I've written a little test application (below) that is able to watch a folder, look for the addition subfolders, and then watch those subfolders for changes in files so that the data can be imported. However, I'm not sure if I'm going about this the best way. In particular, because multiple files are added I have to sift through what is and isn't the addition of the files I need (generally I just need 1 of the xml files and 1 of the data files, the other bits are extraneous).

Also, and this is probably the bigger issue - the data file itself starts out as another file (just a temporary file) that the data acquisition software then converts at the end of the recording to a corresponding .csv file (the temporary file is then deleted). The directoryChanged signal that is emitted when the .csv file is generated occurs following the conversion, but before the file is entirely written (sometimes - this is where things get a bit murky). What I mean by that is that sometimes, if I import the data when that signal is emitted the entire data set is imported. Other times, only a portion (e.g. the first 200 rows) is imported. If I wait for the next directoryChanged signal, however, I get the whole data set. I'm not really sure, though, how to wait for specifically that next signal. I could potentially use a counter (in the same way that I'm using switch to jump between True and False), but that seems rather clunky (in the same way that my current implementation with "switch" seems very clunky to me)

That may not be clear, so I've provided an example output below. Where it says "Import Data" that is where I would have my import function. That is where sometimes I get the full data set, and other times I just get a portion of it.

I'm just wondering if there is a better way of going about doing this, as this was my first pass (read: guess) at how to do this.

Code:

class FileWatcher(QtGui.QWidget):

    def __init__(self):
        QtGui.QWidget.__init__(self)

        self.resize(160, 160)

        self.data_folder = None
        self.current_xml = None
        self.vr_csv = None
        self.watch_path = []
        self.watch_folder = None
        self.switch = False
        self.counter = 1

        layout = QtGui.QVBoxLayout(self)

        self.start_btn = QtGui.QPushButton("Start")
        self.start_btn.clicked.connect(self.start_watching)

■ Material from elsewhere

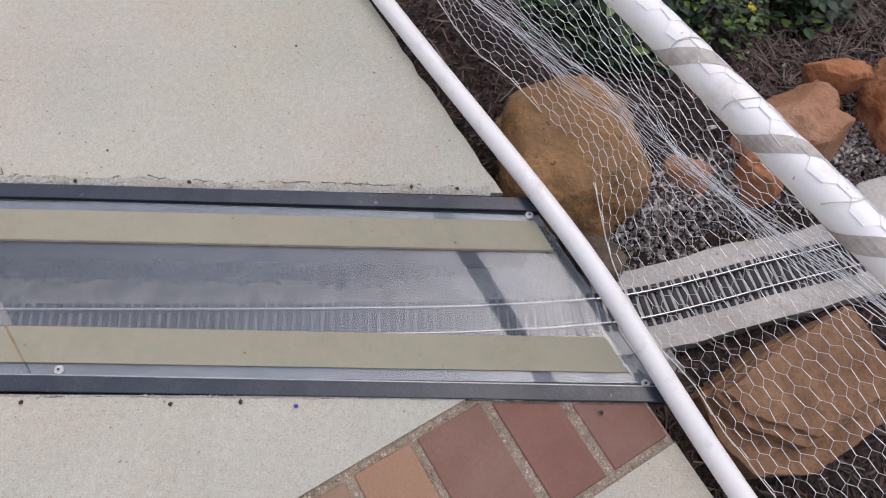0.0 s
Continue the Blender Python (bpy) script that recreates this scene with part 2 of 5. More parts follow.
    "pink_stone": surf("pinkish_limestone", (0.333, 0.165, 0.0893), (0.483, 0.275, 0.168), 8, 0.85, 1.0, 70, (0.184, 0.088, 0.0525), 50, 0.25, (0.345, 0.138, 0.0525), 6, 0.6, bump_size=0.009),
    "slate": surf("grey_slate", (0.126, 0.118, 0.119), (0.231, 0.218, 0.217), 8, 0.8, 0.9, 70, (0.302, 0.277, 0.252), 90, 0.14, (0.16, 0.119, 0.116), 5, 0.85, vary=0.2, bump_size=0.010, mottle=(0.0966, 0.0857, 0.0857), mottle_scale=30.0, grain=0.6),
    "red_rock": surf("rust_red_rock", (0.036, 0.017, 0.013), (0.105, 0.048, 0.031), 5, 0.9, 1.0, 50, (0.025, 0.016, 0.013), 20, 0.3, (0.14, 0.068, 0.036), 4, 0.5, bump_size=0.014),
    "rust_boulder": surf("rusty_brown_boulder", (0.12, 0.052, 0.024), (0.22, 0.108, 0.052), 7, 0.9, 1.0, 60, (0.05, 0.03, 0.02), 30, 0.3, (0.085, 0.045, 0.028), 5, 0.6, bump_size=0.012),
    "ledge_rock": surf("mossy_ledge_rock", (0.07, 0.05, 0.037), (0.19, 0.145, 0.105), 7, 0.9, 1.0, 50, (0.30, 0.26, 0.20), 30, 0.15, (0.10, 0.075, 0.045), 4, 0.5, bump_size=0.012),
    "sidewalk": surf("sidewalk_concrete", (0.255, 0.212, 0.185), (0.30, 0.255, 0.225), 3, 0.9, 0.3, 200, stain=(0.225, 0.185, 0.16), stain_scale=1.2),
    "asphalt": surf("weathered_asphalt", (0.15, 0.15, 0.15), (0.22, 0.22, 0.215), 8, 0.9, 0.3, 200),
    "timber": surf("weathered_timber", (0.085, 0.052, 0.035), (0.16, 0.10, 0.068), 14, 0.9, 0.7, 120, stain=(0.06, 0.04, 0.03), stain_scale=6),
    "post_wood": surf("brown_post_wood", (0.10, 0.062, 0.042), (0.15, 0.095, 0.065), 10, 0.85, 0.4, 160),
    "bark": surf("smooth_grey_bark", (0.15, 0.118, 0.10), (0.29, 0.245, 0.215), 22, 0.85, 0.8, 120, (0.09, 0.065, 0.05), 60, 0.3, (0.10, 0.072, 0.06), 9, 0.6, bump_size=0.004),
    "leaf": surf("shrub_leaf", (0.0072, 0.0256, 0.0088), (0.0192, 0.0544, 0.016), 14, 0.5, 0.0, 90, island=0.5),
    "leaf_light": surf("young_leaf", (0.07, 0.135, 0.02), (0.14, 0.21, 0.035), 14, 0.5, 0.0, 90, island=0.4),
    "grass": surf("lawn_grass", (0.045, 0.135, 0.018), (0.10, 0.225, 0.032), 8, 0.7, 0.0, 60, island=0.4),
    "flower": surf("yellow_petal", (0.70, 0.50, 0.02), (0.80, 0.62, 0.05), 60, 0.6, 0.0),
    "loco_black": surf("loco_black", (0.012, 0.014, 0.02), (0.025, 0.028, 0.035), 30, 0.45, 0.0),
    "car_orange": surf("orange_paint", (0.62, 0.20, 0.015), (0.70, 0.25, 0.025), 20, 0.5, 0.1, vary=0.05),
    "car_yellow": surf("yellow_paint", (0.66, 0.44, 0.05), (0.72, 0.50, 0.08), 20, 0.5, 0.1),
    "car_blue": surf("blue_roof_paint", (0.04, 0.10, 0.18), (0.06, 0.13, 0.22), 20, 0.6, 0.1),
    "car_maroon": surf("maroon_roof_paint", (0.11, 0.028, 0.045), (0.15, 0.04, 0.06), 20, 0.6, 0.1),
    "logs": surf("split_wood", (0.40, 0.26, 0.14), (0.56, 0.40, 0.24), 50, 0.8, 0.4, island=0.3),
    "debris": surf("dry_leaf_debris", (0.09, 0.065, 0.045), (0.2, 0.15, 0.1), 40, 0.9, 0.0, island=0.5),
    "rail_side": surf("rail_web", (0.12, 0.12, 0.125), (0.22, 0.215, 0.21), 40, 0.5, 0.0, metal=0.3),
    "kerb_concrete": surf("kerb_concrete", (0.33, 0.30, 0.25), (0.46, 0.425, 0.365), 14, 0.9, 0.8, 160, (0.20, 0.165, 0.13), 80, 0.3, (0.22, 0.18, 0.135), 9, 0.7, bump_size=0.004),
    "dead_leaf": surf("reddish_dead_leaf", (0.12, 0.062, 0.045), (0.17, 0.095, 0.07), 50, 0.9, 0.2),
    "red_crumb": surf("reddish_crumb", (0.11, 0.062, 0.044), (0.215, 0.13, 0.095), 90, 0.9, 0.0, island=0.5),
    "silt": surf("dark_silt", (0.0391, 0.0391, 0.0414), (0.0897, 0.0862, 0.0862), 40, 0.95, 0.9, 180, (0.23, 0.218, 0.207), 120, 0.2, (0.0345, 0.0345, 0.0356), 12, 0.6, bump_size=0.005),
    "grey_silt": surf("pale_grey_silt", (0.135, 0.125, 0.118), (0.215, 0.20, 0.188), 40, 0.95, 0.7, 180, (0.08, 0.075, 0.07), 120, 0.25, bump_size=0.004),
    "moss_grit": surf("mossy_grit", (0.20, 0.18, 0.135), (0.36, 0.33, 0.265), 60, 0.95, 1.0, 300, (0.07, 0.06, 0.045), 170, 0.4, (0.15, 0.145, 0.095), 20, 0.6, bump_size=0.004),
    "edge_brown": surf("edge_brown", (0.15, 0.125, 0.105), (0.235, 0.205, 0.17), 60, 0.9, 0.4, 240, None, stain=(0.28, 0.26, 0.215), stain_scale=20, stain_amount=0.6),
    "packing": surf("packing_mortar", (0.43, 0.42, 0.365), (0.56, 0.55, 0.49), 45, 0.95, 1.0, 260, (0.20, 0.17, 0.13), 170, 0.25, (0.36, 0.31, 0.24), 14, 0.6, bump_size=0.004),
    "shaded_rock": surf("shaded_purple_rock", (0.022, 0.010, 0.010), (0.052, 0.024, 0.020), 7, 0.9, 1.0, 60, (0.10, 0.06, 0.045), 30, 0.2, (0.02, 0.013, 0.014), 5, 0.6, bump_size=0.012),
    "mortar_grain": surf("mortar_pebble", (0.26, 0.203, 0.15), (0.676, 0.572, 0.45), 60, 0.85, 0.2, 300, island=0.4, hue_range=0.03),
    "mortar_brown": surf("brown_gritty_mortar", (0.329, 0.258, 0.192), (0.525, 0.432, 0.336), 70, 0.95, 1.0, 380, (0.683, 0.6, 0.492), 330, 0.4, (0.207, 0.15, 0.106), 12, 0.5, bump_size=0.004, grain=0.5),
    "layered_stone": surf("layered_sandstone", (0.185, 0.094, 0.046), (0.30, 0.172, 0.096), 10, 0.88, 1.0, 80, None, stain=(0.13, 0.072, 0.04), stain_scale=9, stain_amount=0.6, bump_size=0.006, grain=0.5, mottle=(0.22, 0.118, 0.058), mottle_scale=30.0),
    "dull_straw": surf("dull_brown_straw", (0.11, 0.0544, 0.0286), (0.267, 0.144, 0.0762), 20, 0.85, 0.0, 90, island=0.4),
    "cream_rock": surf("cream_river_rock", (0.40, 0.31, 0.22), (0.58, 0.48, 0.36), 30, 0.8, 0.5, 170, (0.26, 0.17, 0.10), 90, 0.2, island=0.3, hue_range=0.02),
    "seam_brown": surf("stained_joint", (0.25, 0.185, 0.105), (0.35, 0.28, 0.175), 60, 0.9, 0.3),
    "ledge_grey": surf("grey_ledge", (0.235, 0.245, 0.26), (0.325, 0.335, 0.35), 30, 0.8, 0.3, 200, (0.16, 0.15, 0.14), 60, 0.25, (0.20, 0.17, 0.145), 7, 0.6),
    "tape_brown": surf("curled_brown_tape", (0.30, 0.20, 0.11), (0.50, 0.41, 0.32), 30, 0.6, 0.2, 140),
    "rubble": surf("brown_rubble", (0.085, 0.058, 0.042), (0.27, 0.205, 0.155), 30, 0.85, 0.5, 170, (0.06, 0.04, 0.03), 90, 0.25, island=0.55, hue_range=0.02),
    "apron": surf("lit_mouth_concrete", (0.213, 0.205, 0.195), (0.361, 0.353, 0.336), 26, 0.9, 1.0, 120, (0.123, 0.115, 0.107), 70, 0.25, (0.476, 0.467, 0.451), 14, 0.8, mottle=(0.156, 0.148, 0.139), mottle_scale=40.0, bump_size=0.006),
    "engraving": surf("engraved_paint", (0.042, 0.022, 0.017), (0.062, 0.034, 0.027), 60, 0.9, 0.0),
}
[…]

        self.stop_btn = QtGui.QPushButton("Stop")
        self.stop_btn.clicked.connect(self.stop_watching)

        layout.addWidget(self.start_btn)
        layout.addWidget(self.stop_btn)

    def start_watching(self):
        folder = QtGui.QFileDialog.getExistingDirectory(self)
        self.watch_path.append(folder)
        self.watch_folder = QtCore.QFileSystemWatcher(self.watch_path)
        self.watch_folder.directoryChanged.connect(self.directory_changed)

    def stop_watching(self):
        self.data_folder = None
        self.current_xml = None
        self.vr_csv = None
        self.watch_path = []
        self.watch_folder = None
        self.switch = False
        self.counter = 1

    def data_folder_changed(self, path):

        print("data_folder_changed: %s" % self.counter)
        self.counter += 1

        xml_files = glob(path + "\\*VoltageRecording*.xml")
        csv_files = glob(path + "\\*VoltageRecording*.csv")

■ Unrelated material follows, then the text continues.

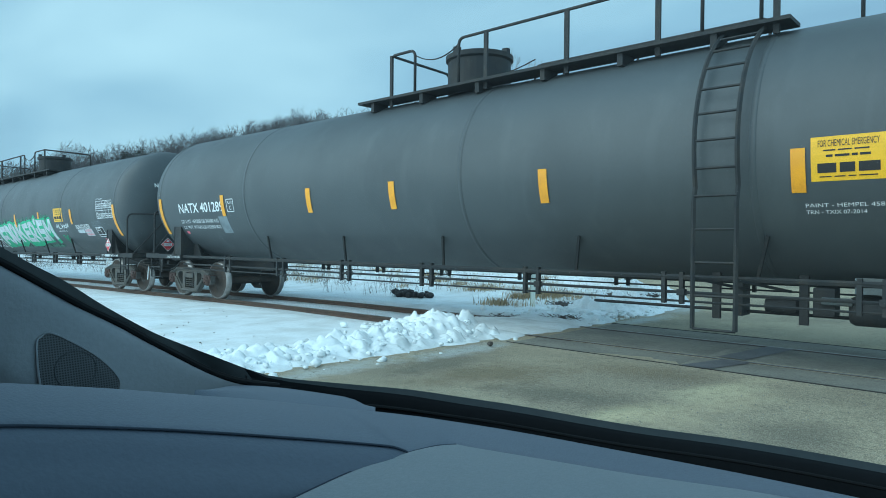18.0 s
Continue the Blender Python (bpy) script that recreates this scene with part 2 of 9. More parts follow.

        if any(xml_files):
            if self.current_xml != xml_files[-1]:
                self.current_xml = xml_files[-1]
                print(self.current_xml.split('\\')[-1])

                vals = pxml.parse_vr(self.current_xml)
                self.vr_csv = os.path.join(path, vals['voltage recording file'] + '.csv')
                print(self.vr_csv.split('\\')[-1])

        if any(csv_files):
            if self.vr_csv == csv_files[-1]:
                print("switch: %s" % self.switch)

                if self.switch and self.vr_csv is not None:
                    print("Import Data")
                    print(self.vr_csv.split('\\')[-1])
                    self.switch = False
                    self.vr_csv = None

                else:
                    self.switch = True

        print()

    def directory_changed(self, path):
        data_folder_path = [glob(path+"/*")[-1], ]
        print("directory_changed")
        print(data_folder_path)
        print()

        self.data_folder = QtCore.QFileSystemWatcher(data_folder_path)
        self.data_folder.directoryChanged.connect(self.data_folder_changed)

Example Output (3 cycles, so there would be 3 data files imported):

directory_changed
['C:\\Users\\User\\Desktop\\Test_watch\\Test-001']

data_folder_changed: 1

data_folder_changed: 2

data_folder_changed: 3
Test-001_Cycle00001_VoltageRecording_001.xml
Test-001_Cycle00001_VoltageRecording_001.csv

data_folder_changed: 4

data_folder_changed: 5

data_folder_changed: 6
switch: False

data_folder_changed: 7
switch: True
Import Data
Test-001_Cycle00001_VoltageRecording_001.csv

data_folder_changed: 8

data_folder_changed: 9
Test-001_Cycle00002_VoltageRecording_001.xml
Test-001_Cycle00002_VoltageRecording_001.csv

data_folder_changed: 10

data_folder_changed: 11

data_folder_changed: 12
switch: False

data_folder_changed: 13
switch: True
Import Data
Test-001_Cycle00002_VoltageRecording_001.csv

data_folder_changed: 14
Test-001_Cycle00003_VoltageRecording_001.xml
Test-001_Cycle00003_VoltageRecording_001.csv

data_folder_changed: 15

data_folder_changed: 16

data_folder_changed: 17

data_folder_changed: 18
switch: False

data_folder_changed: 19
switch: True
Import Data
Test-001_Cycle00003_VoltageRecording_001.csv

data_folder_changed: 20
1

There are 1 best solutions below

0
On

There is a python library called watchdog, for the looks of it, it has more detailed events that you can use to tell with more accuracy what kind of event was it. I've used it in a couple of projects with no problems, one of them using PySide (for reference).